Each training image is an image (23 pixels by 23 pixels) of a scanned handwritten digit, and the color of each pixel of the image is gray. In the current patent application, all gray pixels are considered as black.
If P is a black pixel in an image (
Suppose that the difference between the x-coordinates of pixels P and N is equal to 41 and between the y-coordinates—to 29, see
Now let us figure out the number that has to be in the 2D array instead of pixel Q located at the distance of 1 pixel to the right from P. In this case, pixel Q is white because if Q were black, then Q (not N) would be the nearest black pixel for P. The square of this number cannot be greater than 2441=(41−1)2+292 because if it were greater than 2441, then N would be the nearest black pixel to Q and 2441 would be added in the array instead of Q. As the same time, by the reason that N is the black pixel closest to P, there are no black pixels inside of the circle, so the square of this number cannot be less than (r−1)2=(√2522−1)2=49.22=2422.6.
The integer numbers in this range (from 2423 to 2441) each of which can be presented as a sum of two squares are shown in
Starting from the very left top pixel (as pixel P) is the image, then moving from pixel to pixel with a step of 1 to the right until the edge of the image, then down, then to the left, and so on and performing on each move calculations similar to the described above, we fill the entire 2D array.
To classify 10,000 MNIST test images, we compare each of them against each of 60,000 training AI maps and calculate 10,000*60,000 distances.
To calculate the distance between a test image and a training image, we overlap the testing image over the training map of the training image. Each black pixel of die testing image will get into a cell of the training map. The number in this cell is the distance from the pixel of the testing image to the nearest black pixel in the training image (a constant complexity algorithm). The average of all these distances over all black pixels of the testing image is our definition of the distance between the testing image and the training image (linear complexity).

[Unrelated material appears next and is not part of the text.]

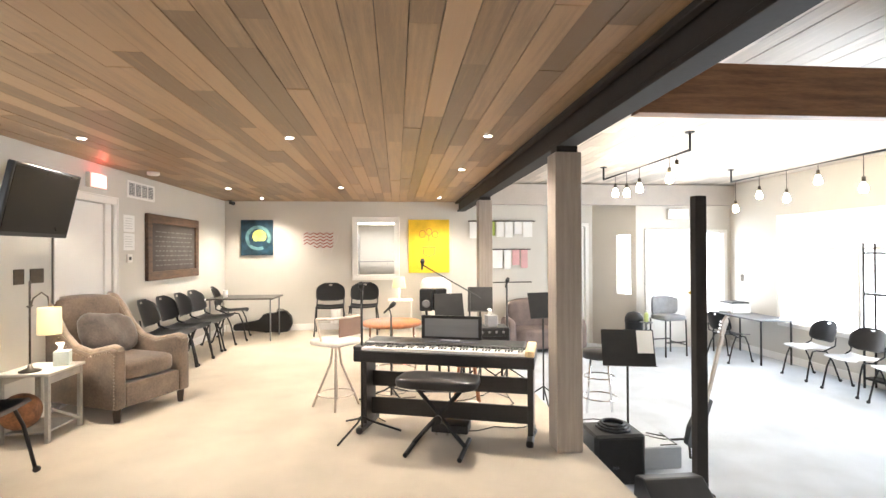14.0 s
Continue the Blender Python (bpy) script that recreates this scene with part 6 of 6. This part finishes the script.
# ---- sunken lounge ----
sk = thing("stage_speaker", pose(6.72, 3.32, 0), "black stage speaker with coiled cable on top", "speaker")
quick("cabinet", BLACK, sk, 0, 0.34, 0, 0.42, 0, 0.40, bevel=0.02); quick("grille", MATTEBLACK, sk, -0.008, 0, 0.03, 0.39, 0.03, 0.37, bevel=0.003); quick("badge", CHROME, sk, -0.011, -0.008, 0.23, 0.28, 0.14, 0.16)
bm = B()
for k in range(3): tube(bm, [((0.13 - 0.02 * k) * math.cos(i * 0.45) + 0.17, (0.13 - 0.02 * k) * math.sin(i * 0.45) + 0.2, 0.412 + 0.016 * k) for i in range(15)], 0.011, 6)
solid("coiled_cable", bm, BLACK, "coiled black cable on the speaker", "cable", pose(6.72, 3.32, 0))
wm = thing("floor_monitor", pose(6.2, 3.05, 0), "black wedge floor monitor", "speaker")
bm = B(); prism(bm, [(0, 0), (0.36, 0), (0.34, 0.17), (0.2, 0.2), (0.02, 0.08)], 0.0, 0.46); bmesh.ops.bevel(bm, geom=bm.edges[:], offset=0.01, segments=1, affect="EDGES"); part("cabinet", bm, BLACK, wm)
stl = thing("bar_stool", pose(8.35, 3.02, 0), "black round stool on chrome legs", "stool")
bm = B(); lathe(bm, [(0.18, 0.66), (0.19, 0.68), (0.19, 0.73), (0.17, 0.75), (0.001, 0.755)], seg=24); part("seat", bm, BLACK, stl)
for k in range(4):
    a = k * 1.571 + 0.4
    bm = B(); tube(bm, [(0.13 * math.cos(a), 0.13 * math.sin(a), 0.66), (0.2 * math.cos(a), 0.2 * math.sin(a), 0.0)], 0.012, 8); part("leg", bm, CHROME, stl)
for z, r in ((0.22, 0.19), (0.45, 0.165)):
    bm = B(); tube(bm, [(r * math.cos(i * 0.2618), r * math.sin(i * 0.2618), z) for i in range(25)], 0.009, 6); part("ring", bm, CHROME, stl)
gt = thing("bass_guitar", pose(7.2, 2.65, 0.02, 8, 0, 0) @ pose(0, 0, 0, 6, 0, -60), "dark electric bass guitar on a floor stand", "guitar")
bm = B()
prism(bm, [(-0.02, 0.06), (-0.15, 0.12), (-0.16, 0.28), (-0.10, 0.36), (-0.15, 0.46), (-0.16, 0.58), (-0.10, 0.55), (-0.03, 0.50), (0.03, 0.50), (0.10, 0.52), (0.14, 0.50), (0.10, 0.36), (0.16, 0.26), (0.14, 0.12)], -0.022, 0.022); bmesh.ops.bevel(bm, geom=bm.edges[:], offset=0.008, segments=1, affect="EDGES"); part("body", bm, BLACK, gt)
bm = B(); box(bm, -0.025, 0.025, -0.035, -0.015, 0.48, 1.12, bevel=0.004); nk = part("neck", bm, WHITEWOOD, gt, "pale maple neck")
bm = B(); prism(bm, [(-0.03, 1.12), (0.03, 1.12), (0.05, 1.25), (0.0, 1.3), (-0.05, 1.24)], -0.03, -0.012); hd = part("headstock", bm, WHITEWOOD, gt)
for k in range(4):
    bm = B(); tube(bm, [(-0.04, -0.02, 1.15 + 0.03 * k), (-0.075, -0.02, 1.15 + 0.03 * k)], [0.006, 0.012], 6); part("tuner", bm, CHROME, hd)
bm = B(); tube(bm, [(-0.12, -0.06, 0.01), (0, 0.05, 0.12), (0.12, -0.06, 0.01)], 0.011, 6); tube(bm, [(0, 0.05, 0.12), (0, 0.08, 0.72), (-0.05, 0.0, 0.75)], 0.011, 6); tube(bm, [(0, 0.05, 0.12), (0, 0.25, 0.01)], 0.011, 6); part("stand", bm, MATTEBLACK, gt)
GREYFAB = paint("grey_upholstery", (0.22, 0.22, 0.23), 0.8, vary=0.2, scale=6, bump=0.1)
bc = thing("counter_chair", pose(11.4, 0.46, 0, 0, 0, -80), "grey upholstered counter chair with black legs", "chair")
bm = B(); cushion(bm, -0.24, 0.24, -0.22, 0.22, 0.62, 0.72, 0.3, 6); part("seat", bm, GREYFAB, bc)
bm = B(); vs = cushion(bm, -0.27, 0.27, 0.17, 0.24, 0.70, 1.04, 0.3, 8)
for v in vs: v.co.y -= 1.6 * v.co.x ** 2
part("backrest", bm, GREYFAB, bc)
for x, y in ((-0.21, -0.19), (0.21, -0.19), (-0.21, 0.2), (0.21, 0.2)):
    bm = B(); tube(bm, [(x * 1.05, y * 1.05, 0), (x, y, 0.64)], 0.017, 4); part("leg", bm, BLACK, bc)
for q in (((-0.21, -0.19, 0.25), (0.21, -0.19, 0.25)), ((-0.21, 0.2, 0.25), (0.21, 0.2, 0.25)), ((0.21, -0.19, 0.2), (0.21, 0.2, 0.2))):
    bm = B(); tube(bm, q, 0.012, 4); part("stretcher", bm, BLACK, bc)
tc = thing("trash_can", pose(11.7, 0.95, 0), "black domed trash can", "trash can")
bm = B(); lathe(bm, [(0.14, 0), (0.16, 0.55), (0.165, 0.56)], seg=20); part("body", bm, BLACK, tc)
bm = B(); lathe(bm, [(0.168, 0.56), (0.16, 0.64), (0.11, 0.72), (0.001, 0.75)], seg=20); part("lid", bm, BLACK, tc)
bo_ = thing("bottle", pose(11.42, 0.86, 0.0), "pale green soap bottle on a small stand beside the trash can", "bottle")
bm = B(); lathe(bm, [(0.10, 0), (0.10, 0.015), (0.02, 0.03), (0.018, 0.56), (0.11, 0.575), (0.11, 0.59), (0.001, 0.59)], seg=18); part("stand", bm, STEEL, bo_)
bm = B(); lathe(bm, [(0.035, 0.591), (0.04, 0.6), (0.04, 0.72), (0.018, 0.76), (0.001, 0.76)], seg=16); part("body", bm, paint("pale_green_plastic", (0.52, 0.58, 0.22), 0.35, vary=0.05), bo_)
bm = B(); lathe(bm, [(0.015, 0.76), (0.015, 0.80), (0.001, 0.802)], seg=10); tube(bm, [(0, 0, 0.795), (-0.045, 0, 0.79)], 0.007, 6); part("pump", bm, WHITE, bo_)
ls = thing("lounge_sofa", pose(12.1, 2.55, -0.05, 0, 0, -90), "brown-grey fabric sofa in the lounge", "sofa")
SOFAB = paint("taupe_fabric", (0.20, 0.155, 0.14), 0.85, vary=0.2, scale=6, bump=0.1)
bm = B(); cushion(bm, -0.6, 0.6, -0.35, 0.35, 0.1, 0.48, 0.25, 6); part("seat", bm, SOFAB, ls)
bm = B(); cushion(bm, -0.62, 0.62, 0.22, 0.42, 0.3, 1.0, 0.4, 6); part("backrest", bm, SOFAB, ls)
for x in (-0.66, 0.66):
    bm = B(); cushion(bm, x - 0.09, x + 0.09, -0.36, 0.4, 0.05, 0.66, 0.4, 6); part("armrest", bm, SOFAB, ls)
MESHGREY = paint("white_seat_shell", (0.66, 0.66, 0.66), 0.45, vary=0.06)
lc = stack_chair(pose(9.63, -0.68, 0, 0, 0, 176), "chairs along the lounge window", "black-backed chair with a pale seat", MESHGREY)
for x, y, r in ((8.86, -0.62, 184), (8.18, -0.6, 178)):
    copy_thing(lc, pose(x, y, 0, 0, 0, r))
wt = thing("work_table", pose(10.35, -1.1, 0), "dark work table under the window", "table")
quick("tabletop", paint("dark_table_laminate", (0.10, 0.10, 0.105), 0.35), wt, 0, 1.3, 0, 0.62, 0.71, 0.735, bevel=0.004)
for x, y in ((0.05, 0.05), (1.25, 0.05), (0.05, 0.57), (1.25, 0.57)):
    bm = B(); tube(bm, [(x, y, 0), (x, y, 0.71)], 0.015, 6); part("leg", bm, MATTEBLACK, wt)
pr = thing("printer", pose(11.2, -0.98, 0.736), "white desktop printer with a dark lid", "printer")
quick("body", WHITE, pr, 0, 0.42, 0, 0.36, 0, 0.17, bevel=0.015); quick("lid", BLACK, pr, 0.02, 0.4, 0.02, 0.34, 0.17, 0.2, bevel=0.01); quick("paper_tray", WHITE, pr, 0.08, 0.34, 0.36, 0.42, 0.03, 0.05)
mc = stack_chair(pose(10.85, -0.30, 0, 0, 0, 10), "chair at the work table", "black mesh chair at the work table")
sh = thing("pipe_shelf", pose(9.05, -1.13, 0), "black pipe shelf unit by the window", "shelf")
for x, y in ((0, 0), (0, 0.17), (-0.7, 0), (-0.7, 0.17)):
    bm = B(); tube(bm, [(x, y, 0), (x, y, 1.95)], 0.014, 8); part("pipe", bm, MATTEBLACK, sh)
for z in (0.12, 0.75, 1.25, 1.8):
    quick("shelf_board", MATTEBLACK, sh, -0.7, 0.0, 0, 0.17, z, z + 0.03)
# doors and windows of the lounge
gd = casing("door_8", "y", 12.0, -1, -0.37, 0.5, 0, 2.2, 0.08, "white glazed entrance door")
for q in ((-0.37, -0.25, 0.005, 2.19), (0.38, 0.5, 0.005, 2.19), (-0.25, 0.38, 2.04, 2.19), (-0.25, 0.38, 0.005, 0.95)):
    quick("door_rail", WHITE, gd, 12.03, 12.075, *q, bevel=0.003)
bm = B(); lathe(bm, [(0.012, 0), (0.012, 0.05), (0.028, 0.06), (0.028, 0.08), (0.001, 0.085)], seg=14); bmesh.ops.transform(bm, matrix=pose(12.03, -0.31, 1.05, 0, -90, 0), verts=bm.verts); part("door_knob", bm, GOLD, gd, "brass door knob")
casing("window_3", "y", 12.0, -1, -1.02, -0.56, 0.6, 2.2, 0.06, "white-cased narrow window beside the door", bottom=True)
casing("window_4", "x", -1.15, 1, 6.5, 10.72, 0.66, 2.38, 0.07, "wide white-cased lounge window", bottom=True)
setting("window_4_mullion", WHITE, 6.5, 10.72, -1.22, -1.17, 1.86, 1.90, label="white window bar")
for x in (7.9, 9.3): setting("window_4_post", WHITE, x, x + 0.05, -1.219, -1.171, 0.66, 2.38, label="white window post")
e2 = thing("exit_sign_lounge", pose(11.999, -0.28, 2.46), "lit exit sign over the entrance", "exit sign")
quick("housing", WHITE, e2, -0.06, 0, 0, 0.42, 0, 0.2, bevel=0.006); quick("face", glowing("cream_exit_glow", (1.0, 0.85, 0.6), 1.5), e2, -0.064, -0.06, 0.03, 0.39, 0.03, 0.17)
pl = thing("wall_plate", pose(11.62, -1.149, 1.28), "dark wall plate by the window", "wall plate"); quick("plate", BRONZE, pl, 0, 0.08, 0, 0.008, 0, 0.13)
BAYM = pose(12.65, 1.35, 0, 0, 0, 222.7)
bo = thing("notice_board", BAYM @ pose(0.08, 0.0, 1.22), "white notice board with a dark lower strip", "notice board")
quick("board", WHITE, bo, 0, 0.32, 0.121, 0.135, 0, 0.7, bevel=0.003); quick("strip", BRONZE, bo, 0.02, 0.3, 0.135, 0.14, 0.02, 0.1)
# pipe pendants
BULB = glowing("lit_filament_bulb", (1.0, 0.80, 0.48), 22)


def pipe_light(x0, x1, y, bulbs):
    t = thing("pipe_pendant", pose(0, y, 3.115), "black pipe ceiling light with hanging bare bulbs", "pendant light", group="pipe pendants")
    bm = B(); tube(bm, [(x0, 0, 0), (x0, 0, -0.19), (x1, 0, -0.19), (x1, 0, 0)], 0.015, 8); part("pipe", bm, MATTEBLACK, t)
    for x in (x0, x1):
        bm = B(); lathe(bm, [(0.05, -0.012), (0.05, 0)], (x, 0, 0), 14); part("flange", bm, MATTEBLACK, t)
    for x, d in bulbs:
        bm = B(); tube(bm, [(x, 0, -0.19), (x, 0, -0.19 - d)], 0.004, 5); cd = part("cord", bm, BLACK, t)
        bm = B(); lathe(bm, [(0.02, 0), (0.02, -0.06)], (x, 0, -0.19 - d), 12); part("socket", bm, BRONZE, cd)
        bm = B(); lathe(bm, [(0.015, -0.06), (0.03, -0.09), (0.045, -0.13), (0.04, -0.165), (0.02, -0.18), (0.001, -0.183)], (x, 0, -0.19 - d), 16); part("bulb", bm, BULB, cd, "lit bulb")


pipe_light(7.9, 10.1, 2.2, ((8.15, 0.06), (8.3, 0.12), (9.0, 0.14), (9.35, 0.16), (9.7, 0.12)))
pipe_light(7.6, 10.2, 0.1, ((8.0, 0.25), (8.6, 0.08), (9.1, 0.25), (9.6, 0.15), (10.1, 0.3)))
for x in (8.2, 9.4): lamp("pipe_bulb_light", "POINT", pose(x, 2.2, 2.45), 7, WARM, radius=0.08)
for x in (8.4, 9.6): lamp("pipe_bulb_light", "POINT", pose(x, 0.1, 2.45), 7, WARM, radius=0.08)

# ---- floor boards, piece by piece ----
boards(bpy.data.objects["floor_hall_base"], 1.72, 3.15, 3.956, 7.79, UP, 0.0795, 6)
boards(bpy.data.objects["floor_office_base"], 1.9, 3.14, 7.79, 11.25, UP, 0.0795, 7)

For each testing image we calculate 60,000 distances to each of training images. One of these images, let us say—to image of digit i—is minimum. Then we classify the testing image as image if digit i. If testing image represents image i, our classification is correct, if not—wrong. Testing all 10,000 testing images shows that in all 10,000 cases we make only 11 errors (as opposed to the known ANN best result of 21 errors out of 10,000 conclusions).

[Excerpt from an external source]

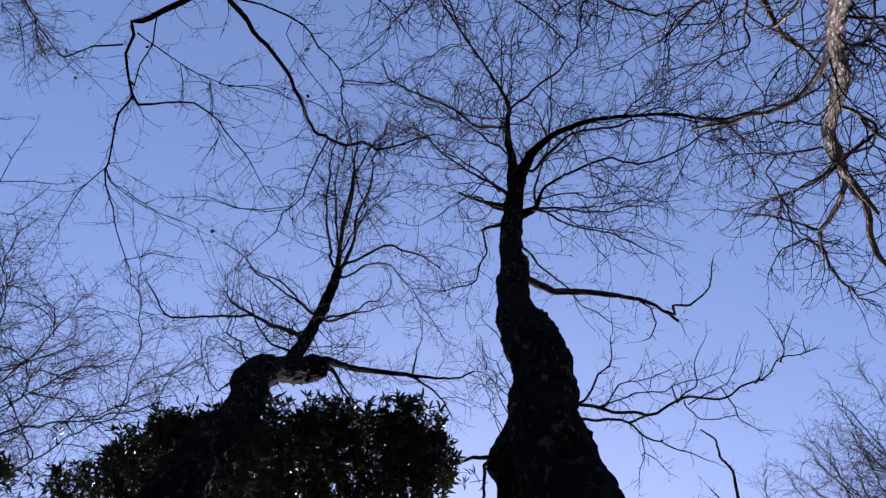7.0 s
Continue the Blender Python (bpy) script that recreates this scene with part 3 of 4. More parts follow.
grow(tree_b, "limb", [(0.45, 3.76, 10.41, 0.168), (0.38, 3.90, 11.19, 0.162), (0.36, 3.97, 11.87, 0.153), (0.33, 3.97, 12.38, 0.151), (0.27, 3.96, 13.06, 0.161), (0.13, 3.82, 13.91, 0.136), (0.04, 3.77, 14.25, 0.124)], 7,1.0)
grow(tree_b, "limb", [(0.04, 3.77, 14.25, 0.087), (0.07, 3.91, 14.59, 0.091), (-0.25, 3.63, 15.03, 0.067), (-0.61, 3.29, 15.47, 0.057), (-0.99, 2.93, 15.92, 0.045), (-1.32, 2.63, 16.36, 0.032), (-1.65, 2.43, 16.80, 0.020)], 13,1.1)
grow(tree_b, "limb", [(0.07, 3.91, 14.59, 0.071), (-0.05, 3.60, 15.03, 0.062), (-0.39, 3.25, 15.47, 0.050), (-0.66, 2.82, 15.92, 0.038), (-1.05, 2.33, 16.36, 0.032), (-1.29, 2.00, 16.80, 0.020)], 13,1.1)
grow(tree_b, "limb", [(0.02, 3.86, 14.66, 0.067), (-0.06, 3.88, 14.59, 0.053), (-0.52, 3.70, 15.06, 0.042), (-0.98, 3.43, 15.53, 0.038), (-1.42, 3.00, 15.99, 0.032), (-1.75, 2.70, 16.46, 0.020)], 11,1.0)
grow(tree_b, "limb", [(0.04, 3.84, 14.66, 0.056), (0.04, 3.70, 14.59, 0.053), (0.17, 3.35, 14.84, 0.048), (0.34, 3.07, 15.10, 0.042), (0.76, 2.90, 15.36, 0.032), (1.22, 2.83, 15.61, 0.018)], 9,1.0)
grow(tree_b, "limb", [(0.07, 3.91, 14.59, 0.059), (0.16, 3.84, 14.42, 0.048), (0.29, 3.48, 14.59, 0.029), (0.54, 3.24, 14.76, 0.024), (0.98, 3.26, 14.93, 0.018), (1.89, 3.45, 15.10, 0.013)], 9,0.9)
grow(tree_b, "limb", [(0.71, 3.80, 11.19, 0.174), (0.62, 3.89, 11.36, 0.133), (0.97, 4.07, 12.38, 0.086), (1.58, 4.16, 13.57, 0.073), (1.98, 3.93, 13.91, 0.059), (2.35, 3.62, 14.08, 0.035), (2.63, 3.26, 14.25, 0.024)], 9,0.9)
grow(tree_b, "limb", [(1.98, 3.94, 13.91, 0.045), (2.26, 3.88, 13.91, 0.038), (2.57, 3.80, 13.91, 0.029), (2.86, 3.91, 13.91, 0.022)], 7,0.8)
grow(tree_b, "limb", [(1.98, 3.93, 13.91, 0.045), (1.85, 3.72, 14.19, 0.024), (1.72, 3.58, 14.48, 0.017), (1.56, 3.45, 14.76, 0.013)], 7,0.8)
grow(tree_b, "limb", [(0.27, 3.96, 13.06, 0.087), (0.46, 4.45, 13.06, 0.070), (0.21, 4.59, 13.19, 0.056), (-0.05, 4.78, 13.31, 0.057), (-0.37, 4.95, 13.44, 0.050), (-0.59, 5.07, 13.57, 0.029)], 9,0.9)
grow(tree_b, "limb", [(-0.32, 4.92, 13.42, 0.043), (-0.61, 5.32, 13.47, 0.043), (-0.88, 5.67, 13.54, 0.036), (-1.11, 5.92, 13.60, 0.036), (-1.46, 5.99, 13.67, 0.029), (-1.76, 5.95, 13.74, 0.022)], 7,0.9)
grow(tree_b, "limb", [(0.18, 3.87, 13.63, 0.073), (0.27, 4.31, 13.74, 0.059), (-0.08, 4.43, 13.85, 0.036), (-0.52, 4.51, 13.97, 0.029), (-0.94, 4.72, 14.08, 0.017)], 7,0.7)
grow(tree_b, "limb", [(0.27, 4.31, 13.74, 0.046), (0.41, 4.26, 13.57, 0.050), (0.62, 3.96, 13.74, 0.036), (0.80, 3.73, 13.91, 0.022), (0.92, 3.54, 14.08, 0.013)], 7,0.7)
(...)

The subject of the current invention is synchronization of the images. We compare not one image against another image (as in the case of digits classification above), but a sequence of N images (N frames of templet video, see https://vimeo.com/219562254) against another sequence of N images (N frames of surveillance video). We consider all N frames as a single image comprising N parts. It is important to synchronize videos so than a part of image with legs apart would not be compared against a part of image with legs together, see
We assume that each person has several different styles of movements (walking, fast walking, sport walking, running . . . ) and that inside of one style the person can move faster or slower but repeats the same motion pattern of this style. In other words, if you have two videos—one where the person walks normally and second—where the same person walks the same distance but 10% faster, and the second video was recorded with 10% higher rate of frames per second, then these videos have the same number of frames and the same number of frames per one step (35 in the example above). Moreover, if the videos start from the same position (e.g., the position with maximum distance between feet, it is absolutely the same video.
In oar method, all templet videos for different persons are recorded so that F1/v1=const1, where F1 is the rate of the templet video (frames per second) and v1 is the speed of the person. The speed of the person is measured with the same LIDAR, and the recording rate and the start of recording are adjusted automatically. All surveillance videos are also recorded so that F2/v2=const1, where F2 is the rate of the surveillance video and v2 is the speed of the person under surveillance. As a result, F2/v2=const1=F1/v1 and F2=F1*v2/v1. It means that the templet and the surveillance videos of the same person moving in the same style should coincide no matter of the person's speed (because the videos start from the same position).
The advantages of the proposed method are as follows: high accuracy—we have set a world record on that: 9989 correct recognitions out of 10,000 MNIST test images (with the previous record 9979 out of 10,000); high performance: all training and testing take minutes on a regular CPU; simplicity—any person with basic programing skills can verify our results and implement the method.